(Material)
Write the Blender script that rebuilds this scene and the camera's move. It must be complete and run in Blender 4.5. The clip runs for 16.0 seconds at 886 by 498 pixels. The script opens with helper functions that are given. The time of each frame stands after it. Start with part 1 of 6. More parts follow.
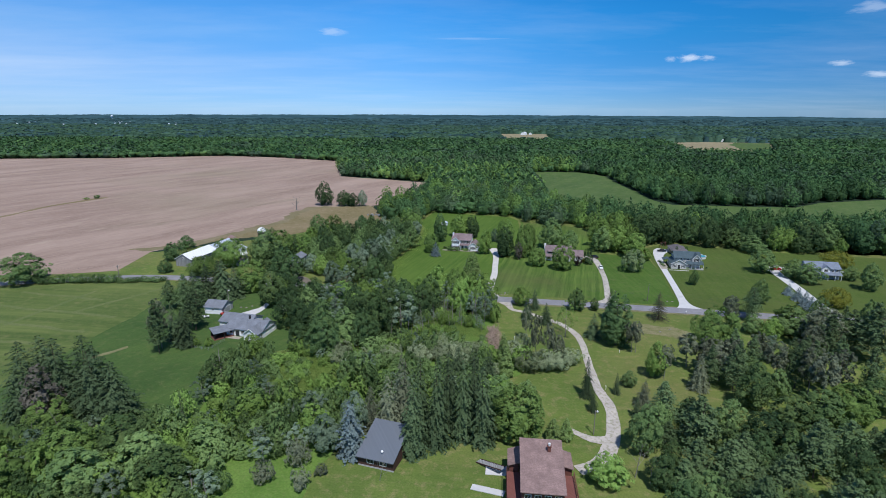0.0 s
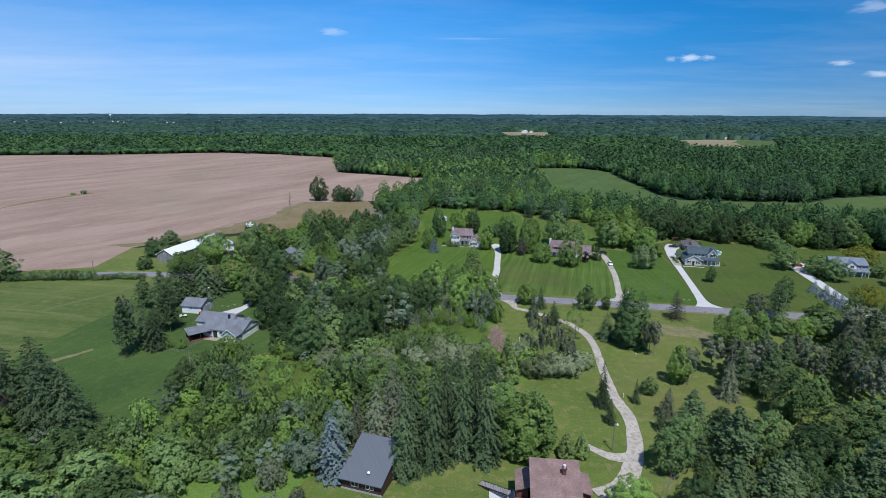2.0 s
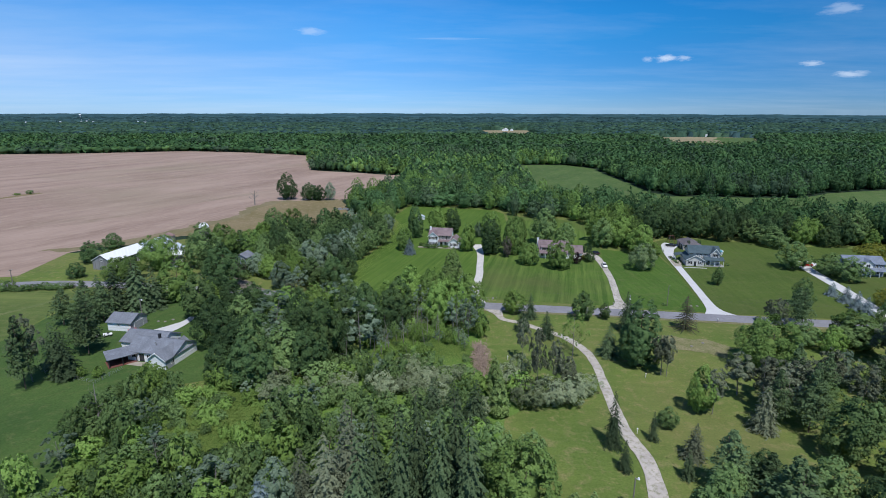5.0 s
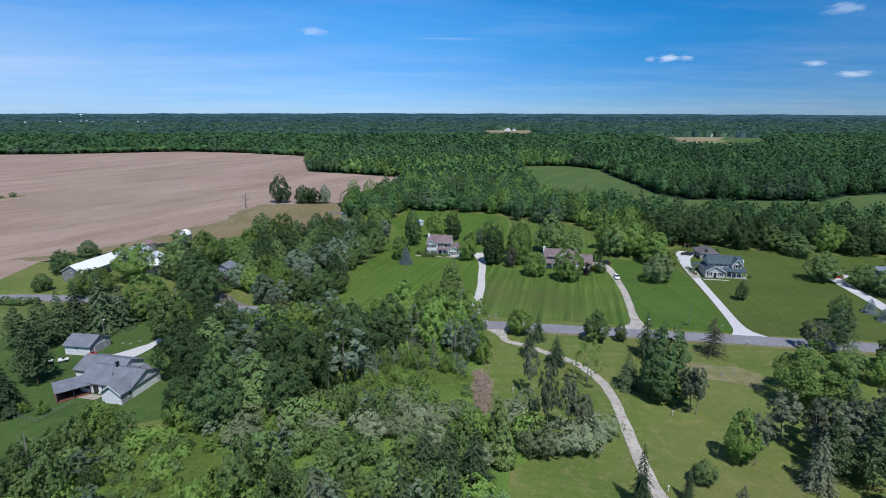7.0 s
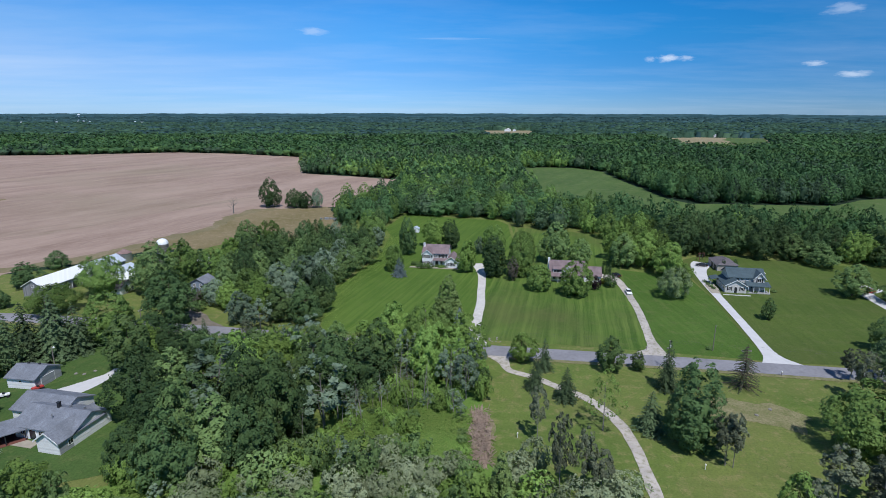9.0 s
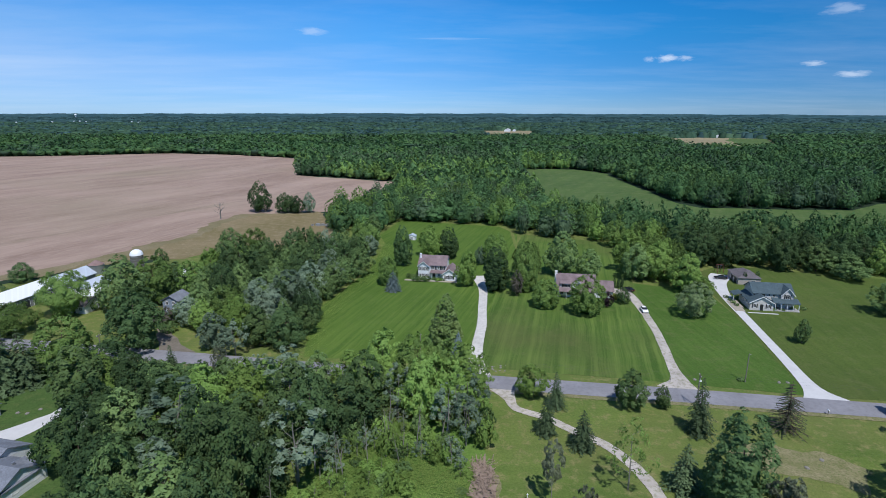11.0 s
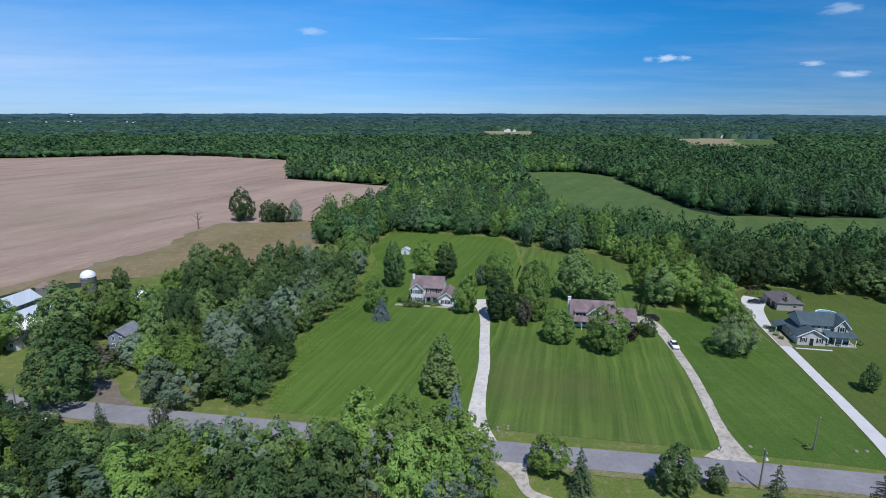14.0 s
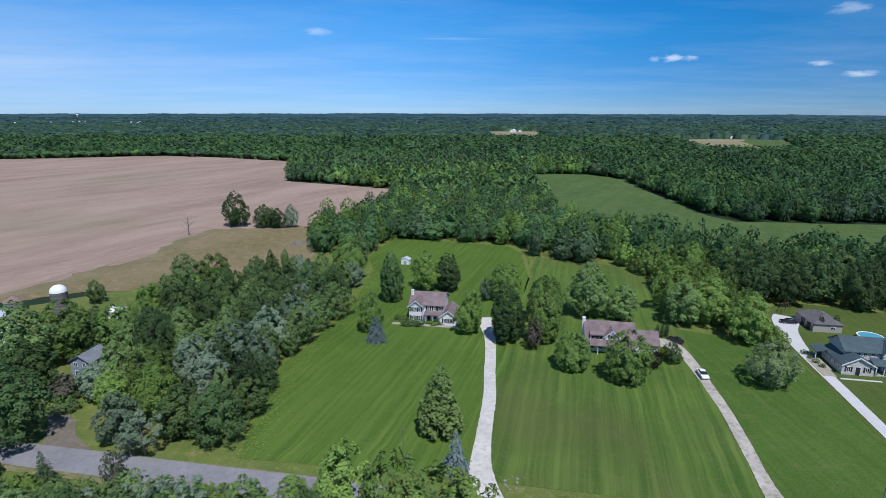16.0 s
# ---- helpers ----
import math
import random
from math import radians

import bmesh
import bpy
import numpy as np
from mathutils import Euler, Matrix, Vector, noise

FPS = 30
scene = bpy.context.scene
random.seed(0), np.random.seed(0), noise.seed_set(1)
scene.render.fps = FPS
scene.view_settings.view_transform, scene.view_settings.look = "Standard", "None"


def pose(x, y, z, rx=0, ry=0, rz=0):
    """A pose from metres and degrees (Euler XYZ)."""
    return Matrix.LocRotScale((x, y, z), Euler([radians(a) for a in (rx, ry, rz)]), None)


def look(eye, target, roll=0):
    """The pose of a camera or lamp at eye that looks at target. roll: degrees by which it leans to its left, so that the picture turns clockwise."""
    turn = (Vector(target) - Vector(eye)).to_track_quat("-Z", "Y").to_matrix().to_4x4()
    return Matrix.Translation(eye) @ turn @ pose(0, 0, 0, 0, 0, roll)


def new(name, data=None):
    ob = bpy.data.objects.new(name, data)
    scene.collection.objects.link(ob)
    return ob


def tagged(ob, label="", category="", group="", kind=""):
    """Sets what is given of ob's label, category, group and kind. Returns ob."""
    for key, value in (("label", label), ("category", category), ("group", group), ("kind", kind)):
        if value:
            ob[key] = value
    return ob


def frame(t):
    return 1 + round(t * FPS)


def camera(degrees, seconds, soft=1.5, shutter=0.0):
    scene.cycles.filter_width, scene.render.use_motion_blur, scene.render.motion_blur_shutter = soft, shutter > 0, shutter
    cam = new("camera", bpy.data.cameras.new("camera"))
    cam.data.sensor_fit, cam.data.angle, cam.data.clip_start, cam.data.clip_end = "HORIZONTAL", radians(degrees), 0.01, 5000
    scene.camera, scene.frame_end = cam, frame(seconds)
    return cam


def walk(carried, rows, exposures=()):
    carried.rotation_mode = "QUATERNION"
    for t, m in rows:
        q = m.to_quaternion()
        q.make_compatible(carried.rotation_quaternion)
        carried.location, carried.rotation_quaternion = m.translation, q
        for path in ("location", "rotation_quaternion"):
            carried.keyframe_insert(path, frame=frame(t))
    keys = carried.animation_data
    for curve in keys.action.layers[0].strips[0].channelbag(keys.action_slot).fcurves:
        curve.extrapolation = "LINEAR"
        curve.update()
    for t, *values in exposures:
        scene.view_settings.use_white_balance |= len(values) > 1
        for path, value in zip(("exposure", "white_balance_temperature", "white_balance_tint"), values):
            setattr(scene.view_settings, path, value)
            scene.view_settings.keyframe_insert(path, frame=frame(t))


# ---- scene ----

(What you have to do) Transcribe the full listing above exactly as it stands, minus the pictures.

(Output of the task)
Write the Blender script that rebuilds this scene and the camera's move. It must be complete and run in Blender 4.5. The clip runs for 16.0 seconds at 886 by 498 pixels. The script opens with helper functions that are given. The time of each frame stands after it. Start with part 1 of 6. More parts follow.
0.0 s
2.0 s
5.0 s
7.0 s
9.0 s
11.0 s
14.0 s
16.0 s
# ---- helpers ----
import math
import random
from math import radians

import bmesh
import bpy
import numpy as np
from mathutils import Euler, Matrix, Vector, noise

FPS = 30
scene = bpy.context.scene
random.seed(0), np.random.seed(0), noise.seed_set(1)
scene.render.fps = FPS
scene.view_settings.view_transform, scene.view_settings.look = "Standard", "None"


def pose(x, y, z, rx=0, ry=0, rz=0):
    """A pose from metres and degrees (Euler XYZ)."""
    return Matrix.LocRotScale((x, y, z), Euler([radians(a) for a in (rx, ry, rz)]), None)


def look(eye, target, roll=0):
    """The pose of a camera or lamp at eye that looks at target. roll: degrees by which it leans to its left, so that the picture turns clockwise."""
    turn = (Vector(target) - Vector(eye)).to_track_quat("-Z", "Y").to_matrix().to_4x4()
    return Matrix.Translation(eye) @ turn @ pose(0, 0, 0, 0, 0, roll)


def new(name, data=None):
    ob = bpy.data.objects.new(name, data)
    scene.collection.objects.link(ob)
    return ob


def tagged(ob, label="", category="", group="", kind=""):
    """Sets what is given of ob's label, category, group and kind. Returns ob."""
    for key, value in (("label", label), ("category", category), ("group", group), ("kind", kind)):
        if value:
            ob[key] = value
    return ob


def frame(t):
    return 1 + round(t * FPS)


def camera(degrees, seconds, soft=1.5, shutter=0.0):
    scene.cycles.filter_width, scene.render.use_motion_blur, scene.render.motion_blur_shutter = soft, shutter > 0, shutter
    cam = new("camera", bpy.data.cameras.new("camera"))
    cam.data.sensor_fit, cam.data.angle, cam.data.clip_start, cam.data.clip_end = "HORIZONTAL", radians(degrees), 0.01, 5000
    scene.camera, scene.frame_end = cam, frame(seconds)
    return cam


def walk(carried, rows, exposures=()):
    carried.rotation_mode = "QUATERNION"
    for t, m in rows:
        q = m.to_quaternion()
        q.make_compatible(carried.rotation_quaternion)
        carried.location, carried.rotation_quaternion = m.translation, q
        for path in ("location", "rotation_quaternion"):
            carried.keyframe_insert(path, frame=frame(t))
    keys = carried.animation_data
    for curve in keys.action.layers[0].strips[0].channelbag(keys.action_slot).fcurves:
        curve.extrapolation = "LINEAR"
        curve.update()
    for t, *values in exposures:
        scene.view_settings.use_white_balance |= len(values) > 1
        for path, value in zip(("exposure", "white_balance_temperature", "white_balance_tint"), values):
            setattr(scene.view_settings, path, value)
            scene.view_settings.keyframe_insert(path, frame=frame(t))


# ---- scene ----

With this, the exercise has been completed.